I'm betting my partially assembled car is worth 2-3 times as much as yours is assembled and running. But we'll never know because you can't even post a picture of it. lol! :D

chevynut
07-21-2016, 12:00 PM
$400 PS box, free 72 Chevy PU pump, $45 NAPA PS hoses for 67 Camaro, Free 87 Camaro rag joint, Vette Master came on car, sold the 4 wheel disk prop valve and used a free one off a 75 Monte, Car had new front springs already. don't need drop spindles or new lower a arms. Hubs are part of rotor. Car had a Wilwood brake 9 inch sold it and built a Dana 60 locker for 500 less.

You just don't understand, do you? :p

markm
07-21-2016, 02:50 PM
I'm betting my partially assembled car is worth 2-3 times as much as yours is assembled and running. But we'll never know because you can't even post a picture of it. lol!

Given that you have spent 6-10 times more than I have that does not sound like something to brag about.

chevynut
07-21-2016, 06:34 PM
Given that you have spent 6-10 times more than I have that does not sound like something to brag about.

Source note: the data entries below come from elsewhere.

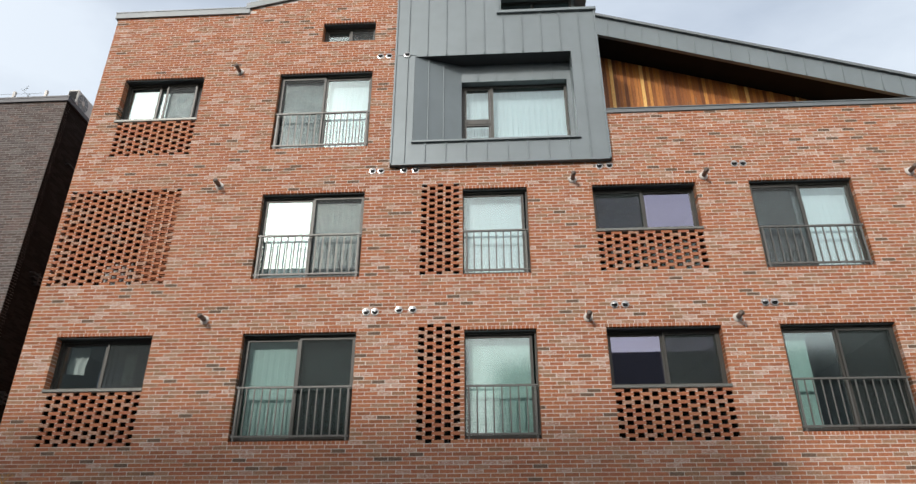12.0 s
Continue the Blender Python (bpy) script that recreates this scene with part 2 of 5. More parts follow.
M_GLASS = glass_material("window glass", (0.85, 0.92, 0.92), (0.9, 1.0, 0.99), 0.16, 0.1)
# sharper, stronger mirror that brightens windows a and e
M_GLASS_BRIGHT = glass_material("window glass, stronger mirror", (0.86, 0.92, 0.92), (0.9, 1.0, 0.98), 0.22)
M_GLASS_DEEP = glass_material("blue-tinted window glass", (0.62, 0.63, 0.75), (0.86, 0.84, 1.0), 0.2)
# darker tint and weaker mirror, for glazing behind the screens
M_GLASS_DIM = glass_material("dim tinted glass", (0.5, 0.56, 0.54), (0.8, 0.95, 0.9), 0.07)
M_NET = net_material("insect net", (0.06, 0.066, 0.068), 0.32)
M_NET_DARK = net_material("dense insect net", (0.018, 0.028, 0.027), 0.42)
# near-black; besides soffit boards it paints the shade in recesses
M_SOFFIT_SHADE = material("dark soffit boards and recess shade", (0.009, 0.008, 0.0075), 0.8, noise_scale=3, vary=0.2, spec=0.2)
M_GROUND = material("asphalt", (0.075, 0.075, 0.074), 0.9, noise_scale=0.6, vary=0.25, bump=0.6, bump_scale=90)
# medium grey concrete, darkened to hold the ground floor's shade
M_CONCRETE = material("concrete darkened for shade", (0.075, 0.076, 0.07), 0.8, noise_scale=0.8, vary=0.15, bump=0.2, bump_scale=25)
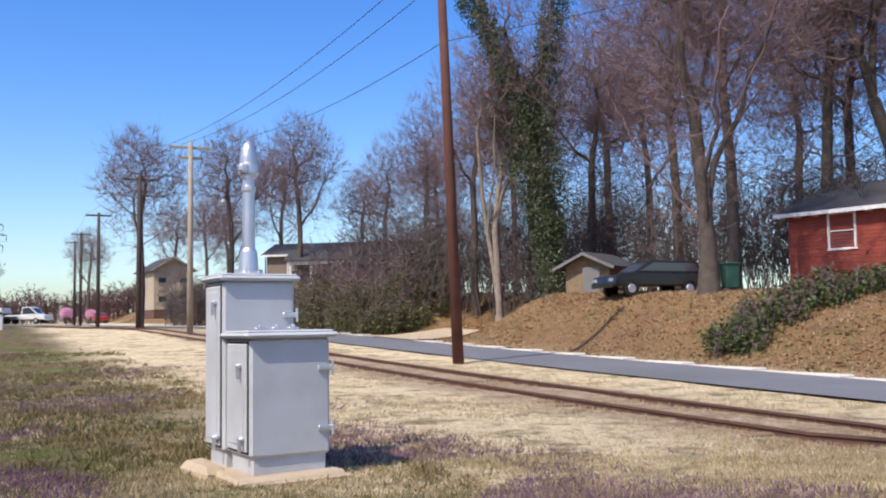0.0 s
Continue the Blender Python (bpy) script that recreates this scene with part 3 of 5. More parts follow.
def cherry(seed, height, width, label, m, clusters=3000, size=0.04, group="blossoming cherry trees"):
    """A round-headed cherry in full blossom: shoots radiate from the fork, set with petals."""
    t = Tree(seed, (11, 7, 5), (44, 34, 38), (0.95, 0.6, 0.5), up=0.5, wob=0.22, start=0.62, segs=(5, 5, 4, 2, 1), rr=0.45, twig_r=0.005)
    t.grow(Vector((0, 0, -0.1)), Vector((0.02, 0, 1)), height * 0.36, 0.135)
    cz, rz, rx = height * 0.63, height * 0.37, width / 2
    rng = random.Random(seed + 1)
    hills = [(Vector((rng.gauss(0, 1), rng.gauss(0, 1), rng.gauss(0.2, 0.8))).normalized(), rng.uniform(-0.1, 0.14)) for _ in range(16)]

    def reach(d):
        return 1 + sum(k * max(0, d.dot(q)) ** 8 for q, k in hills) + 0.15 * noise.noise(d * 5 + Vector((seed, 0, 0))) + 0.08 * noise.noise(d * 11 + Vector((seed, 3, 0)))

    def keep(p):
        q = Vector((p[0] / rx, p[1] / rx, (p[2] - cz) / rz))
        if p[2] < height * 0.3 or q.length < 1e-6:
            return tuple(p)
        lim = 0.93 * reach(q.normalized())
        q *= min(1.0, lim / q.length)
        return (q.x * rx, q.y * rx, cz + q.z * rz)

    t.wood.v, t.twig.v = [keep(p) for p in t.wood.v], [keep(p) for p in t.twig.v]
    ob = thing("cherry_tree", m, label, "tree", group)
    part("trunk", t.wood, BARK_DARK, ob, smooth=True)
    fork, shoots, petals = Vector((0, 0, height * 0.33)), Shape(), Shape()
    for _ in range(clusters):
        d = Vector((rng.gauss(0, 1), rng.gauss(0, 1), rng.gauss(0.15, 1))).normalized()
        q = d * reach(d) * rng.uniform(0.25, 1.0) ** 0.45
        if q.z < -0.35 and (math.hypot(q.x, q.y) < 0.62 or rng.random() < 0.4):
            continue
        e = Vector((q.x * rx, q.y * rx, cz + q.z * rz))
        way = (e - fork).normalized() + Vector((0, 0, 0.5))
        way.normalize()
        ln = rng.uniform(0.14, 0.38) * (1.7 if rng.random() < 0.08 else 1)
        s0 = e - way * ln
        a = way.orthogonal().normalized() * 0.006
        shoots.add([s0 - a, s0 + a, e], [(0, 1, 2)])
        for k in range(6):
            leaf_quads(petals, rng, s0.lerp(e, 0.1 + 0.95 * k / 5), way, size, 3, 0.034, 0.2, 0.8)
    for i in range(13):
        a, o = 6.28 * i / 13 + rng.uniform(-0.2, 0.2), rng.uniform(0.35, 0.8)
        e = Vector((o * rx * math.cos(a), o * rx * math.sin(a), cz + rz * rng.uniform(0.1, 0.5)))
        p0 = Vector((0.05 * math.cos(a), 0.05 * math.sin(a), height * rng.uniform(0.24, 0.34)))
        mid = p0.lerp(e, 0.45) + Vector((0, 0, -0.12 * o))
        t.twig.tube([p0, mid, e], [0.032, 0.02, 0.008], 5, False)
    part("branchwork", t.twig, BARK_DARK, ob)
    part("twig_growth", shoots, TWIG_DARK, ob)
    part("blossom", petals, PETAL, ob, "dense pink blossom")
    return ob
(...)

I'm probably underestimating the difference in value today, given that my engine alone is probably worth close to what your car is worth. LOL! But like I said nobody here has ever seen your car, if you even have one :D. You scrape up used crappy old parts and put them on your car and call it good. You call it "old school", I call it ratty. I like to put new, or rebuilt, reliable parts on mine and bring it to the highest level I can...that's what I enjoy doing. And the assembly is still actively underway. When finished, it would probably take at least 10 of your cars to buy it. If it was for sale. :p

You always talk about how "cheap" you built your car and your boat anchor huge rearends. That doesn't impress me at all. What you did to yours is irrelevant to this thread, imo. Not everyone has parts laying around, and not everyone wants a car that drives like a 70's car. The OP here was looking for information as to how to upgrade his car to pro-touring, not how to put together an old-school stock height rat rod....with a carburetor! :evil:

Maddog
07-22-2016, 04:43 PM
I'm betting my partially assembled car is worth 2-3 times as much as yours is assembled and running. But we'll never know because you can't even post a picture of it. lol!

Given that you have spent 6-10 times more than I have that does not sound like something to brag about.


You can't argue with a know it all, especially one that has only almost built one car.